Tiga militan Jemaah Islamiyah – Imam Samudra, Muhammad Ali Ghufron dan Amrozi bin Nurhasyim, yang dikenal juga sebagai Trio Pelaku Bom Bali, – dijatuhi hukuman mati pada tahun 2003. Ketiganya dieksekusi pada 2008.
Tidak adil
Di antara korban yang menentang pembebasan bersyarat Umar adalah Thiolina Marpaung, 49, yang setelah dua dekade tragedi masih harus melakukan pemeriksaan medis rutin, karena lensa matanya pecah terkena beling. Ia bahkan harus dioperasi pada malam kejadian itu.
Ia mengungkapkan rasa traumanya menyaksikan temannya satu mobil tewas terbakar setelah bom dengan kekuatan besar meledak.
“Dua orang teman saya sampai kebakar dan kita bertiga masih hidup. Kita bertiga mendapatkan kesusahan berbeda beda dari Bom Bali itu,” kata Thiolina kepada BenarNews.
Ia merasa pembebasan cepat Umar sebagai sebuah ketidakadilan.
“Harusnya 20 tahun tapi didiskon. Tidak bisa dicegah, karena aturan pemerintah,” ujarnya, “korban mendapat apa? Saya lahir tidak cacat, karena kejadian itu cacat seumur hidup,” keluhnya.
Thiolina mendirikan Isana Dewata, sebuah yayasan yang membantu anak-anak dan janda korban peristiwa bom Bali.

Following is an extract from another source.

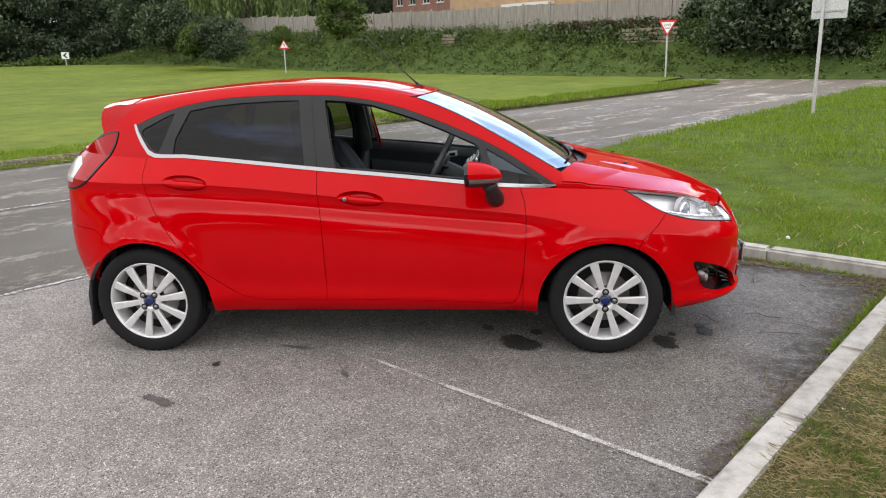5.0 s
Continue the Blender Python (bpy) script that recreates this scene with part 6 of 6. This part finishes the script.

Dia mengadvokasi pembangunan “Taman Perdamaian” sebuah peringatan untuk para korban yang berdiri di tempat di mana Sari Club dulu pernah berdiri.
Trauma berlanjut, memaafkan, dan berdamai
Sementara Erniati yang telah memafkan Umar tidak bisa melarikan diri dari kenyataan bahwa bom Bali telah membuatnya menjadi single parent, dan membesarkan anak sendirian dalam trauma.
Namun dia memilih untuk berdamai dengan kenyataan itu.
“Jangan sampai punya dendam. Saya juga harus bekerja, menjalankan usaha menjahit. Saya merasakan ketika marah, bersedih berhari-hari membuat makin sakit dan terpuruk,” tuturnya.
Erniati masih teringat tragedi 20 tahun itu, bagaimana pada malam kejadian tetangganya menceritakan bahwa ada bom di Sari Club tempat suaminya bekerja, namun dia tidak mau mempercayainya.
“Lama kelamaan saya semakin khawatir, kemudian tiba-tiba ada telepon berbunyi dan itu ternyata dari temannya suami. Dia tanya, ‘Pak Gede sudah pulang?’ Saya jawab, ‘belum’, lalu dia tanya kenapa tidak dicari? Bagaimana saya bisa cari, tidak ada motor, anak tertidur," kata Erniati.
Setelah hingga pukul 4 pagi suaminya belum datang akhirnya Erniati mencarinya ke lokasi ledakan. “Ketika saya tiba, semua sudah terbakar habis. Saya menyadari bahwa tidak mungkin suami saya untuk bertahan hidup,” katanya.
Tubuh suaminya diidentifikasi empat bulan kemudian.
Limna Rarasanti, anak korban, almarhum I Made Sujana, petugas keamanan yang meninggal di Sari Club juga memiliki harapan perdamaian.
“Harapannya karena sudah 20 tahun, berharap sudah damai kembali dan menjalani kehidupan sendiri, apa yang dikerjakan bisa sukses,” katanya tenang.
“Makin banyak yang datang ke rumah mencari Bapak tapi tidak ketemu sampai sebulan,” ujarnya, mengenang kejadian itu. Akhirnya keluarga memutuskan ngaben (ritual kremasi di Bali) tanpa jenazah hanya dengan simbol kayu cendana.
Kemudian petugas forensik Australia meminta sikat gigi dan celana yang belum dicuci untuk identifikasi. Keluarga kemudian diberikan sebuah amplop dengan serpihan delapan potong daging saja yang berhasil dikumpulkan.
“Padahal Bapak saya besar tinggi 170-180 cm, yang tersisa hanya delapan potongan. Diserahkan ke rumah sakit karena sudah ngaben. Mereka yang mengupacarai,” urai Limna.
Limna mengaku sudah menerima santunan dari pemerintah Provinsi Bali dan yayasan lain untuk dana pendidikan. Ada juga bantuan perseorangan dari Australia untuk anak korban sampai 18 tahun. Limna sekarang sudah punya dua anak.
Penyintas lainnya, Tumini, mengatakan pentingnya untuk saling menghormati dan tidak saling membenci walaupun ada perbedaan. Perempuan itu sempat menjadi saksi persidangan Amrozi dan Imam Samudera.
“Dia membenci orang kulit putih, (pelaku mengatakan) tidak bisa bawa bahan ke sana, terpaksa meledakkan di Bali,” katanya.
Tumini berharap semua manusia bisa hidup dalam damai. Ia juga berpesan kepada para penyintas untuk saling menguatkan.